The year the Olympics came to Los Angeles, Fernando Guerra was at UCLA researching a dissertation on ethnicity and politics in Los Angeles when a friend told him Loyola Marymount University needed someone who could teach Chicano studies with a local angle and some political science classes. He’d never taught before — hadn’t even finished his Ph.D. at the University of Michigan — but his dad encouraged him to apply.
“I’ve had one job my entire life — one job interview. That was 34 years ago,” says Guerra, who as a tenured professor and founding director of LMU’s Center for the Study of Los Angeles has become a leading academic researcher and frequent media analyst of L.A. life and politics.
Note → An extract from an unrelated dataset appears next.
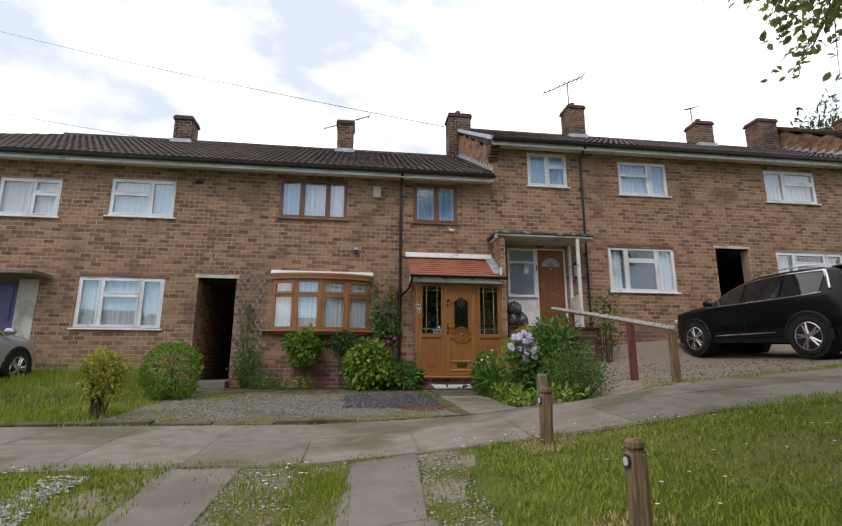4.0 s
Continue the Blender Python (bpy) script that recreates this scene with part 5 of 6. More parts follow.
# ---- grass, weeds, loose stones ----
def grass_field(name, label, areas, density, h, material, seed, lean=0.5, width=0.006, wild=0.3):
    """Blades in rectangles (x0, x1, y0, y1), thinner far from the walk."""
    rng = np.random.default_rng(seed)
    out = []
    for x0, x1, y0, y1, k in areas:
        n = int((x1 - x0) * (y1 - y0) * density * k)
        x, y = rng.uniform(x0, x1, n), rng.uniform(y0, y1, n)
        cl = np.array([noise.noise((a * 0.9, b * 0.9, seed)) + 0.6 * noise.noise((a * 3, b * 3, seed)) for a, b in zip(x, y)])
        keep = rng.uniform(-0.7, 0.9, n) < cl + wild
        x, y, cl = x[keep], y[keep], cl[keep]
        m = len(x)
        z = ground(x, y)
        a = rng.uniform(0, math.tau, m)
        hh = h * rng.uniform(0.5, 1.35, m) * (1 + 0.5 * cl)
        d = np.stack([np.cos(a), np.sin(a), np.zeros(m)], 1)
        sd = np.stack([-np.sin(a), np.cos(a), np.zeros(m)], 1) * width
        b = np.stack([x, y, z], 1)
        t = b + d * (hh * lean * rng.uniform(0.2, 1.2, m))[:, None]
        t[:, 2] += hh
        out.append(np.stack([b - sd, b + sd, t], 1))
    tagged(quads(name, np.concatenate(out), 3, material, None, label), category="grass", kind="stuff")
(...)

The center traces its inception to 1992, when the Los Angeles Riots left students feeling like their classes hadn’t fully prepared them to live in a city literally going up in flames during finals. Five years later, Guerra led the center’s first major undertaking: a citywide survey of Angelenos’ hopes, fears, quality of life concerns, awareness of race relations, attitudes toward the police, perceptions of the city and feelings about each other.
“What’s important about public opinion is that opinions lead to behavior, and behavior leads to certain opinions,” says Guerra, and that’s information that civic leaders can use to craft more responsive public policy. “We’re driven by research with practical applications. The role of the center is to do research that creates action that will lead to justice … and not only do students become agents of change, but nonprofits and even government can further their agency of change.”
The center repeats this faculty-directed, student-executed survey every five years, including last year’s 25th anniversary of the riots. Other projects have included a study of attitudes toward Silicon Beach, an opinion poll about the 2028 Olympics, and neighborhood-specific polls (residents of Playa Vista, for example, are happier than most about where they live). A native of northeast Los Angeles, Guerra has also led a multi-year countywide survey of 60 mayors, 57 city managers and 52 school district superintendents about their perspectives on local leadership — a common thread emerging that leaders “are increasingly optimistic and believe in their power to do good and capacity to do great things,” he says.
Guerra is inspired by limitless possibilities for topics of research, but what keeps him energized about doing the same job year after year is teaching — even if that means 30 straight semesters of Intro to Chicano Studies.
“Every year you get a whole new crop of interesting, eager students who want to interact with me, so the excitement never ends. Nothing could be more invigorating than that,” he says. “Teaching, research and service.”